Who's in It:
Bruce Willis, Mos Def, David Morse
The Basics: Boozehound cop Bruce hikes 16 blocks to a court date with annoying Mos (his character's doofus voice is like nails on a chalkboard) so Mos can testify against a crew of corrupt police officers. But the bad law enforcers just want Mos dead. Bruce, too, if necessary.
What's the Deal? When an actor enjoys being a certain heroic thing on-screen, like, oh, say, a decent but flawed cop who must stand alone against overwhelming odds, it's hard for that actor to give up being heroic. It's as though they start believing they are that thing in real life. Kind of like how John Travolta thinks he's a fireman now. So here's another movie in which Willis does a bunch of super-unlikely stuff and saves the day. Whatever.
How Many Lies Does It Take to Get to the Center of Your Irritated Core? In this movie, Willis' character:
1. Drives a bus blindly and happens to crash into just the exact spot he needs to elude the bad guys.
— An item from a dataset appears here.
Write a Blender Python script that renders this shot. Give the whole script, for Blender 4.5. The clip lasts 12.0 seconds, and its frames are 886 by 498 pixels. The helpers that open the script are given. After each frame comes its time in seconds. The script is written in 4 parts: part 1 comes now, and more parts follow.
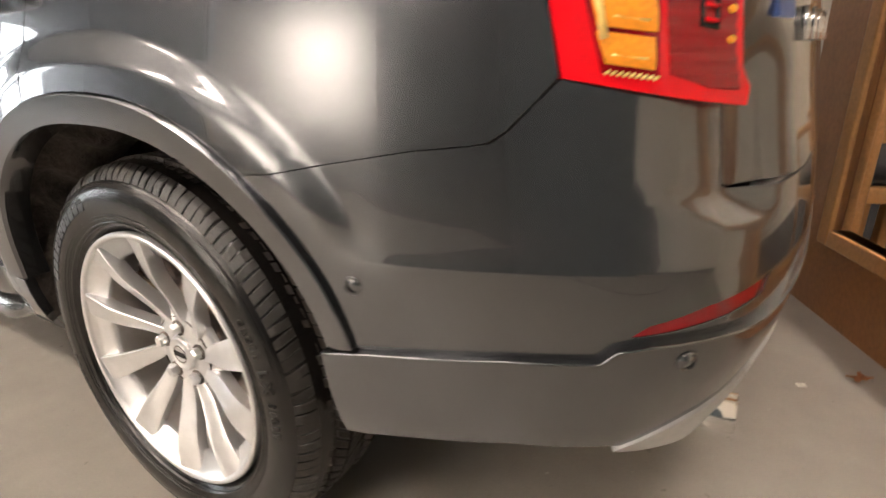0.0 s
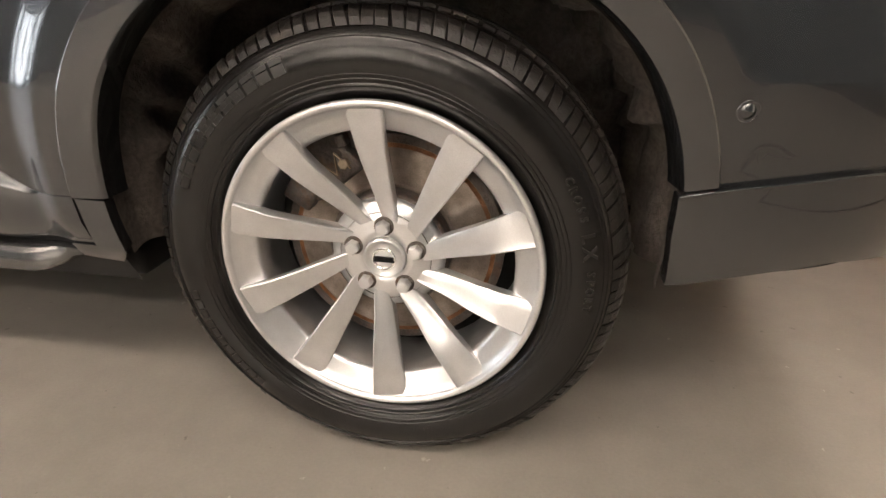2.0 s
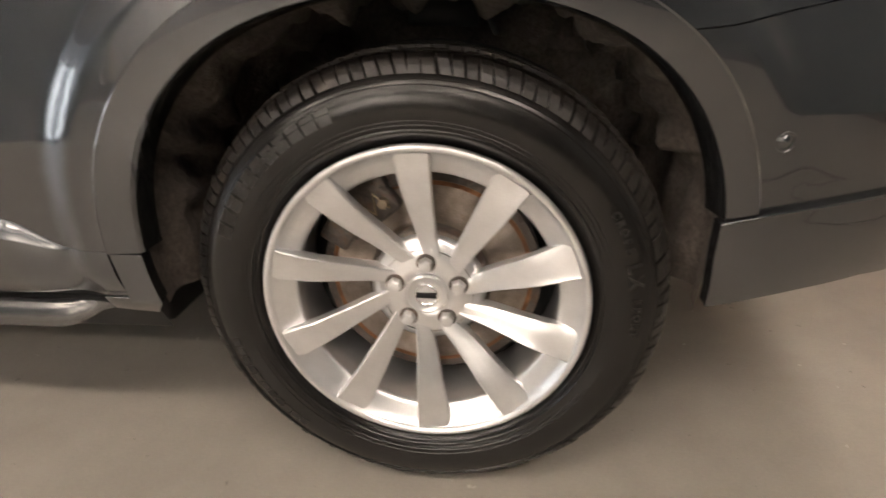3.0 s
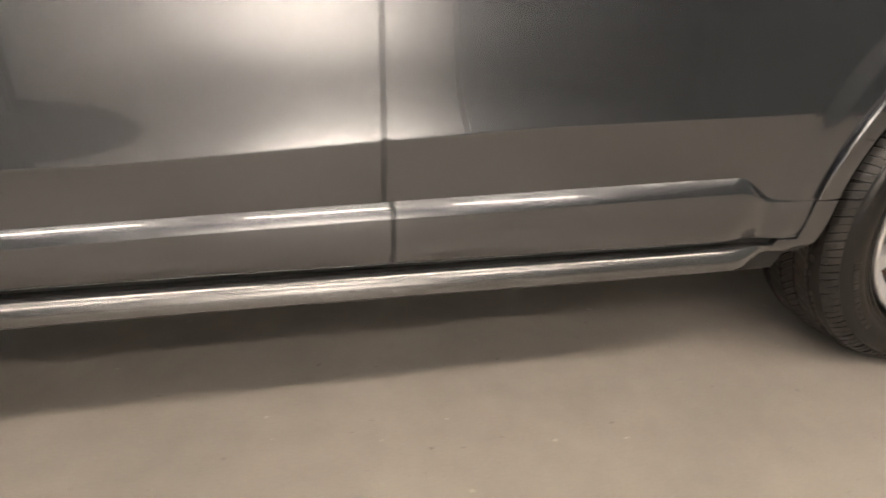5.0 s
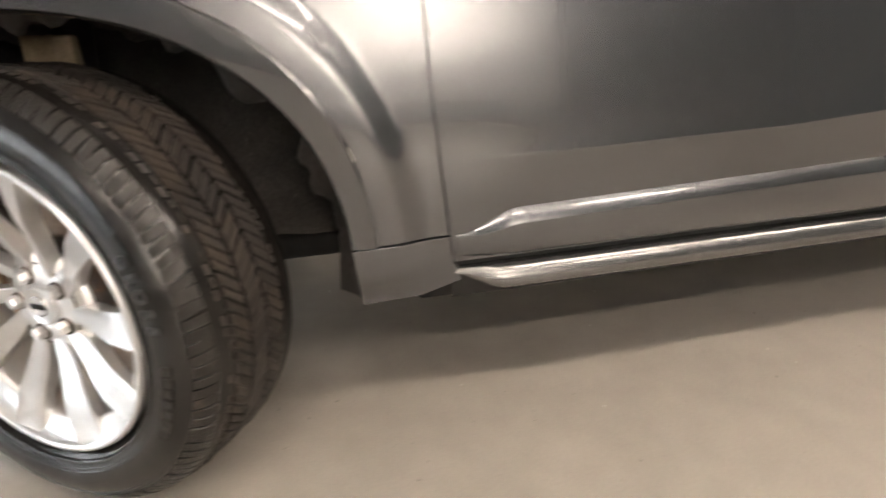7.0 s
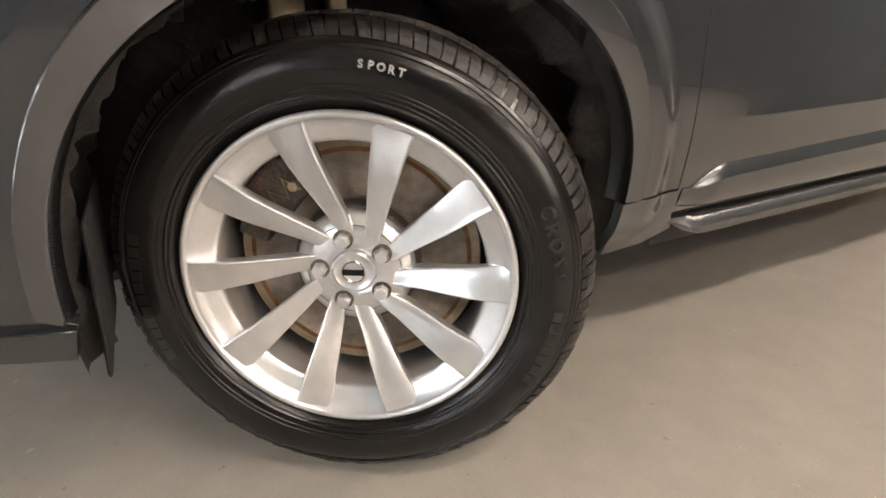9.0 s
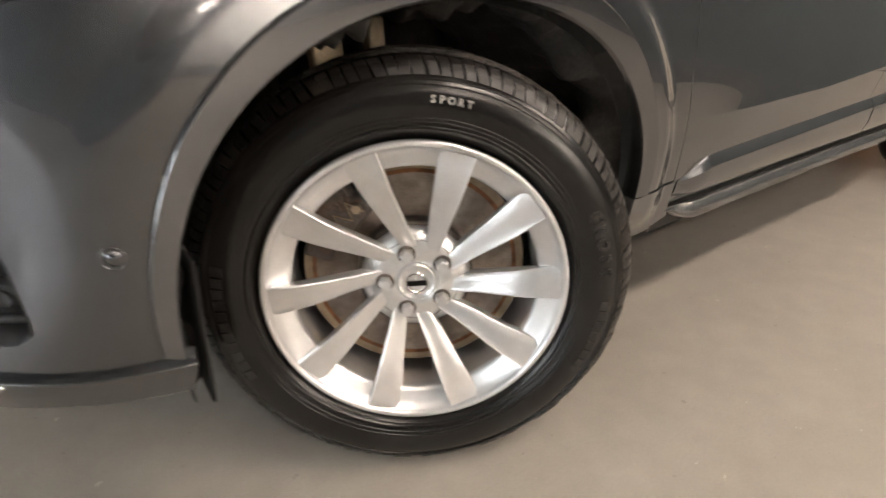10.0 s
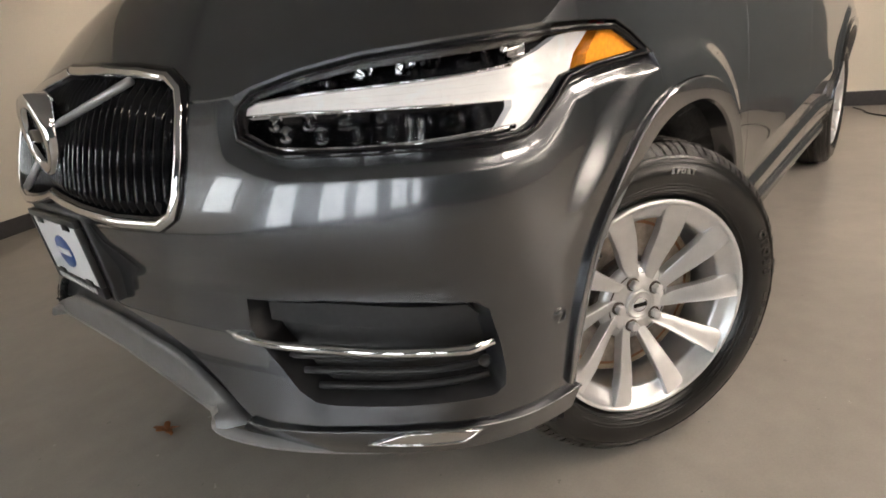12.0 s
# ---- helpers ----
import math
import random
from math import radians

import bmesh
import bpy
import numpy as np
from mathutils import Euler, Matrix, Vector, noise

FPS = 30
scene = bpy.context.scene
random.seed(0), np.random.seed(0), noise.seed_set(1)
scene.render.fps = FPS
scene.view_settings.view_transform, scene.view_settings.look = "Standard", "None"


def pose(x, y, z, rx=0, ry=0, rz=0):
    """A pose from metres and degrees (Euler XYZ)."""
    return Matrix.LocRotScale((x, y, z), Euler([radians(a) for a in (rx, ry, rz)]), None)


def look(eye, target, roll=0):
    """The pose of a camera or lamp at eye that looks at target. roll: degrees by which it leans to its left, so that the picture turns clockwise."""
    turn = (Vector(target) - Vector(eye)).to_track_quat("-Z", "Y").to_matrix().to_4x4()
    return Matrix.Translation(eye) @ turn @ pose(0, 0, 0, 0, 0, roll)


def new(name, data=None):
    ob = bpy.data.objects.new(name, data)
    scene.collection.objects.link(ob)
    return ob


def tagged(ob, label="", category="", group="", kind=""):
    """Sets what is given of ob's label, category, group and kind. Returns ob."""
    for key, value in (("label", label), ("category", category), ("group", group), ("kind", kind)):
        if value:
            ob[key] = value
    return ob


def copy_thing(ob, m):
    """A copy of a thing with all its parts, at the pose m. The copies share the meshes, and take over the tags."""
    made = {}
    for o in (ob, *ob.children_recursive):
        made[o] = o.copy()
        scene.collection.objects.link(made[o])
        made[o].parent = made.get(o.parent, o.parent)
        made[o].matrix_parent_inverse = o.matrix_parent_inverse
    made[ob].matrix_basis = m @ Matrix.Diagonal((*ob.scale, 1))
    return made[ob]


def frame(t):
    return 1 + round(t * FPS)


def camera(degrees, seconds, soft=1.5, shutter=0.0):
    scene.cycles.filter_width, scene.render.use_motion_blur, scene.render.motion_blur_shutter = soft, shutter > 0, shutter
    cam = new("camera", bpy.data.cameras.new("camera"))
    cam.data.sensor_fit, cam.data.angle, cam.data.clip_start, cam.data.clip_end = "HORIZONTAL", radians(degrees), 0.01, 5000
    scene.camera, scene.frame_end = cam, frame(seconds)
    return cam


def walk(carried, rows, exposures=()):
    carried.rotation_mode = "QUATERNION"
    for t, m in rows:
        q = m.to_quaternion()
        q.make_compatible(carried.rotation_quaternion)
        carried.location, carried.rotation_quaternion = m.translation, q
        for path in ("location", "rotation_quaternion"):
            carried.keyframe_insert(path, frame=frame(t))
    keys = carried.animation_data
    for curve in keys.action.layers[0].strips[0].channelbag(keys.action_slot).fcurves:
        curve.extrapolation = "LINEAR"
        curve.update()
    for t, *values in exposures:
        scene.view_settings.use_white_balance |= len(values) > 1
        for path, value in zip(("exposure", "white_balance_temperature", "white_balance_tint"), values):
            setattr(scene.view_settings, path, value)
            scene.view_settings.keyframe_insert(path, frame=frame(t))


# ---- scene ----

2. Is totally liquored up but has the springy moves of a jungle cat, dodging hailstorms of gunfire.
3. Manages an utterly confusing bait-and-switch move involving a seemingly magic ambulance, also eluding the bad guys.
And some other stuff, too. But those are all the mini-spoilers you need for now.
Typecast-o-Meter: David Morse scores, like, a 99. Again, he's the bad guy. And I mean again and again and again, he's the weirdly baby-faced but aging bad guy with the freaky gray goatee that just looks like a tiny knit cap on his chin. This dude just loves to work and get paid, I guess.
Directors Whom Bruce Willis Should Court to Pull Him Out of This Rut: Some weird French ones like Claire Denis, Catherine Breillat, Michael Haneke (OK, he's Austrian, but still mostly French) and Leos Carax. They'd strip him down to the bone.